### SHORT PROBLEM
Restate all the material verbatim, except for the pictures.

__________

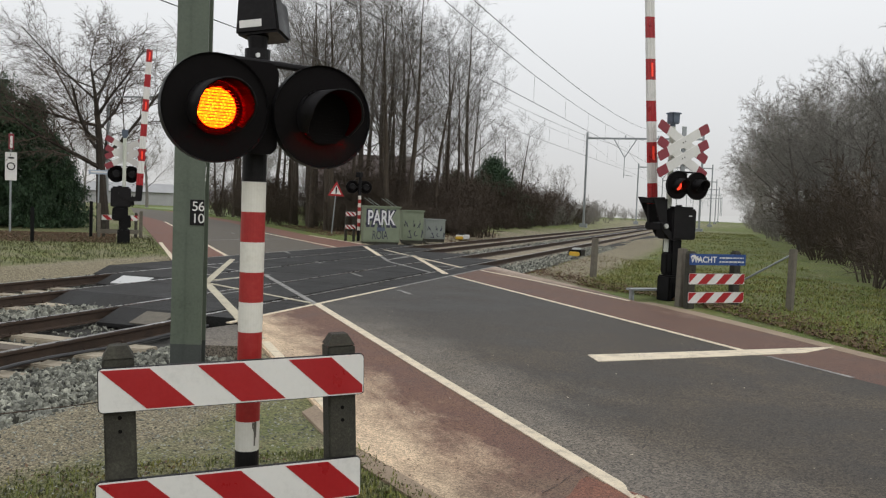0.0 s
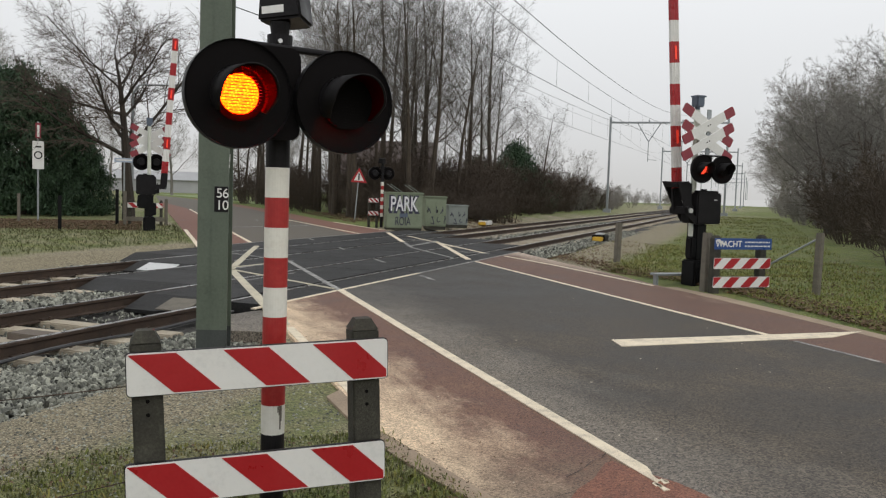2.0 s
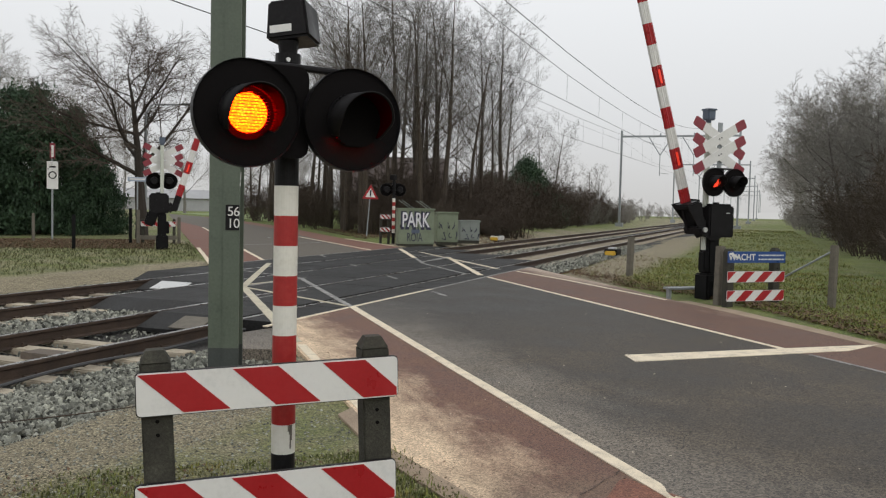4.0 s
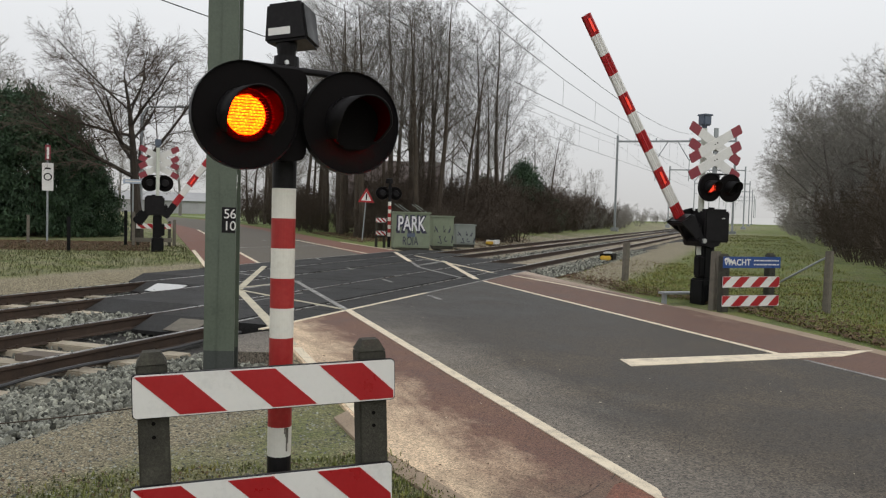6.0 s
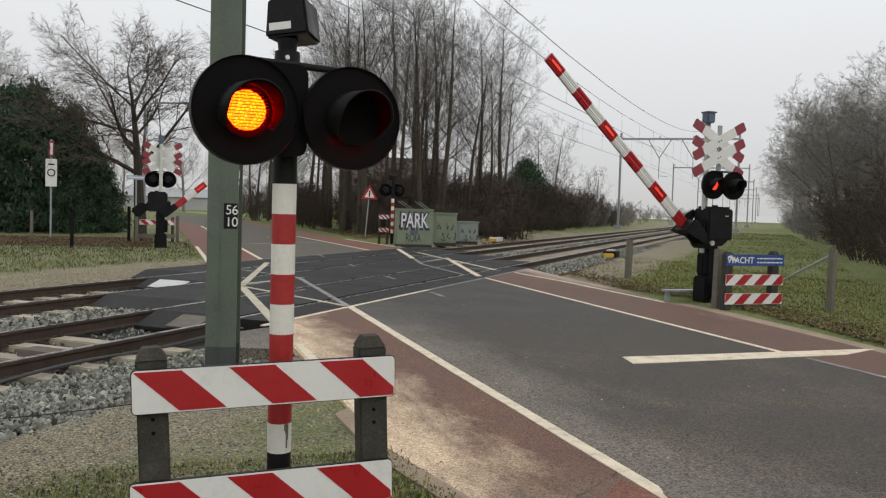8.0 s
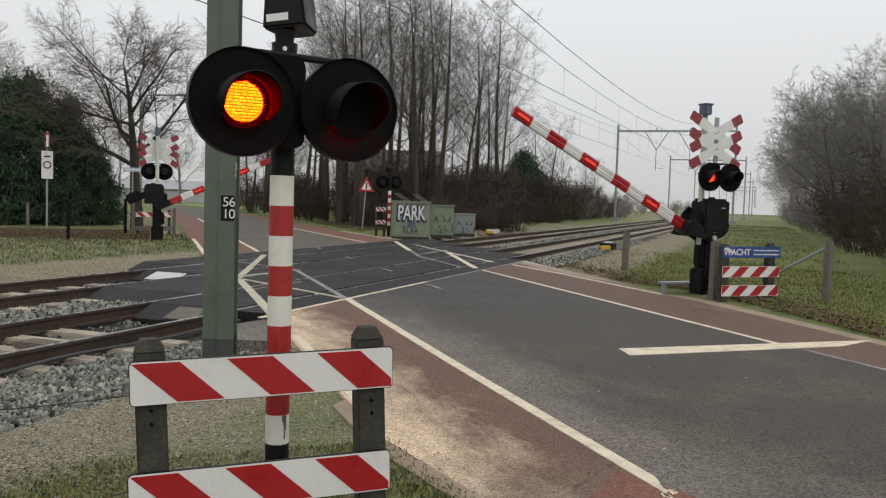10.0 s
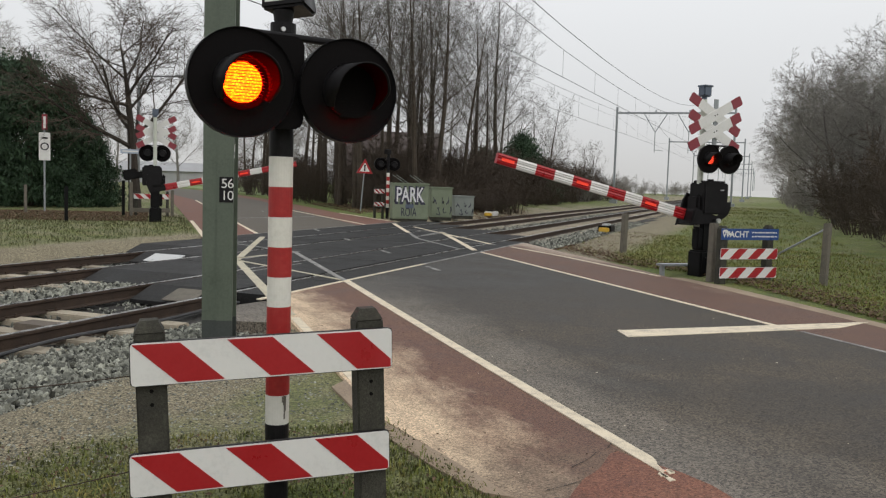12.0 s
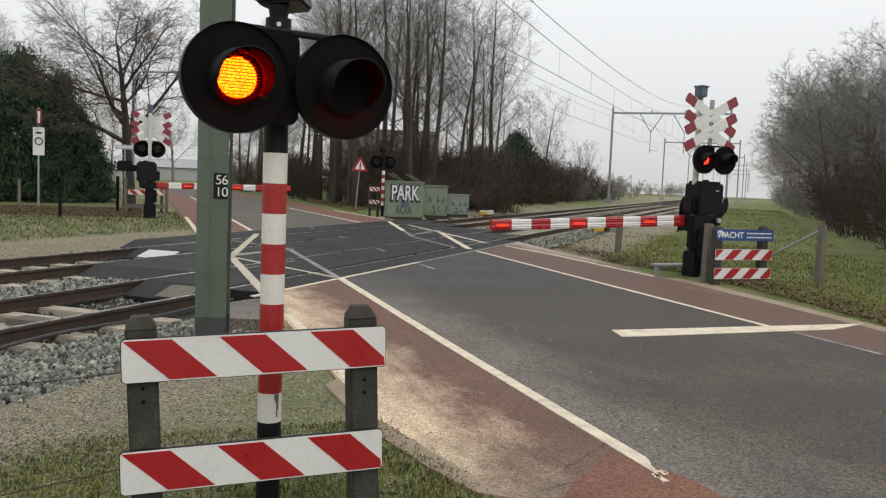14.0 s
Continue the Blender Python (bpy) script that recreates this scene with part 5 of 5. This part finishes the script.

__________

### RESULT OF THIS TASK
0.0 s
2.0 s
4.0 s
6.0 s
8.0 s
10.0 s
12.0 s
14.0 s
Continue the Blender Python (bpy) script that recreates this scene with part 5 of 5. This part finishes the script.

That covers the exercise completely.